A Common Misconception About Historical Stock Prices
“If you don’t know where you are going, any road will get you there.”
This very much applies to the your retirement plans especially if you are investing in the stock market. The proverb clearly states you need to know where you are going and how to get there. Right now, do you know how much money you are going to need to retire in the style you wish and, right now, do you have a plan to select your stock?
Here is a very smipe example:
If you buy a $4 stock and it gains $2 in two months, you now have a 50% gain. But, if the stock falls $2 in two weeks, you now have a huge 50% loss in your portfolio, a number that usually devastates most traders.
If you buy a $60 stock and it gains $30 in two months, you will have a 50% gain. Now, if the stock starts to fall rapidly and is now down $10 in a few days, you still have a chance to sell the stock within 10% of your purchase price and prevent further loss and devastation to your portfolio. You, the investor will most likely be able to spot negative action or red flags and get out quickly enough without the sudden 50% drop that the lower priced stock could blindside you with.

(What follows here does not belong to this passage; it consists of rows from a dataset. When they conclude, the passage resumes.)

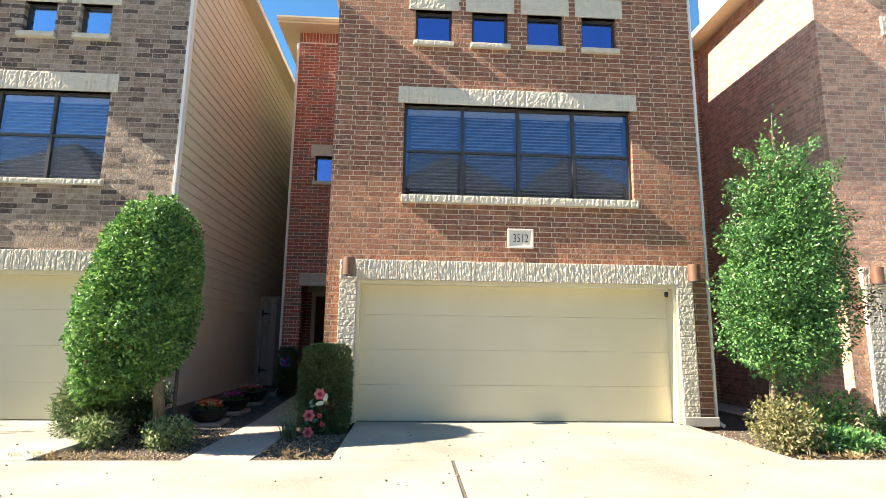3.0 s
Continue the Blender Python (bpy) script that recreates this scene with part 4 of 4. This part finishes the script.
shrub("shrub", "low feathery dark green shrub beside the topiary", (-4.68, 10.25, 0), (0.33, 0.30, 0.42), 8000, 0.085, M_NEEDLE, 21, 0.8, BLADE, BLADE_F)
shrub("shrub", "dark leafy shrub behind the topiary trunk", (-4.42, 10.82, 0), (0.50, 0.28, 0.38), 5200, 0.055, M_NEEDLE_SHADED, 28)
shrub("shrub", "small variegated shrub in the mulch bed", (-4.27, 9.85, 0), (0.27, 0.25, 0.19), 1300, 0.05, M_SHRUB, 22)
shrub("shrub", "small variegated shrub in the mulch bed", (-3.46, 9.80, 0), (0.28, 0.25, 0.18), 1300, 0.05, M_SHRUB, 23)
shrub("shrub", "dry pale variegated shrub beside the driveway", (3.86, 9.55, 0), (0.38, 0.33, 0.33), 2400, 0.05, M_DRYSHRUB, 24)
shrub("shrub", "sparse green shrub under the young tree", (5.05, 10.2, 0), (0.45, 0.38, 0.33), 1500, 0.06, M_LEAF, 25, 0.95)
shrub("ground_cover", "bright green low weeds in the bed", (4.62, 9.62, 0), (0.50, 0.36, 0.13), 2000, 0.075, M_LEAF_BRIGHT, 26, 0.95, BLADE * np.array([2.4, 1, 1]), BLADE_F)
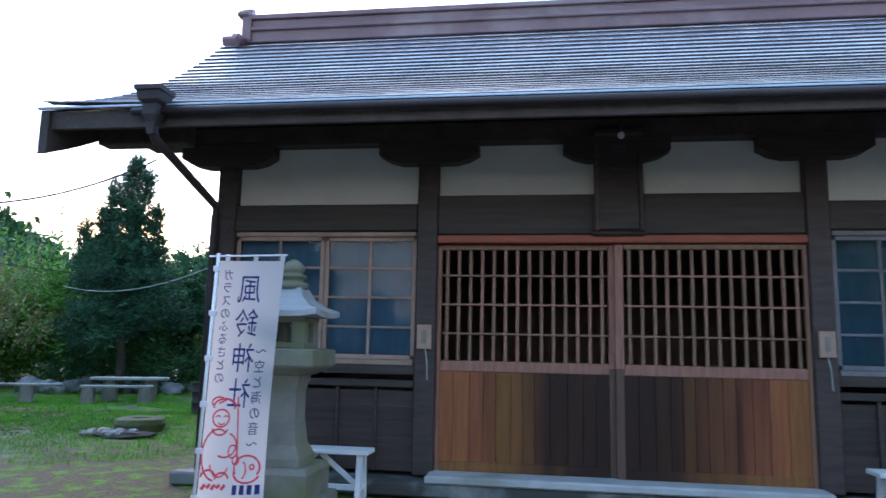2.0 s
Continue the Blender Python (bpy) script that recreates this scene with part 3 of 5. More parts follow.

Don’t buy a stock based on low prices or a quantity of shares. Always buy a stock based on quality looking towards the fundamentals and technicals and the price and volume action. Study our archives and look at the number of stocks that have gone on to tremendous gains from the $20, $30 and $40+ levels.
As the current stock market becomes more dangerous it is time to get out your road map to see where the exits are. It is time to realize that some of your tires could be wearing thin and may need to be replaced. No one is going to do this for you. Not your broker or your financial planner. You are the driver and a successful conclusion to this journey is completely up to you.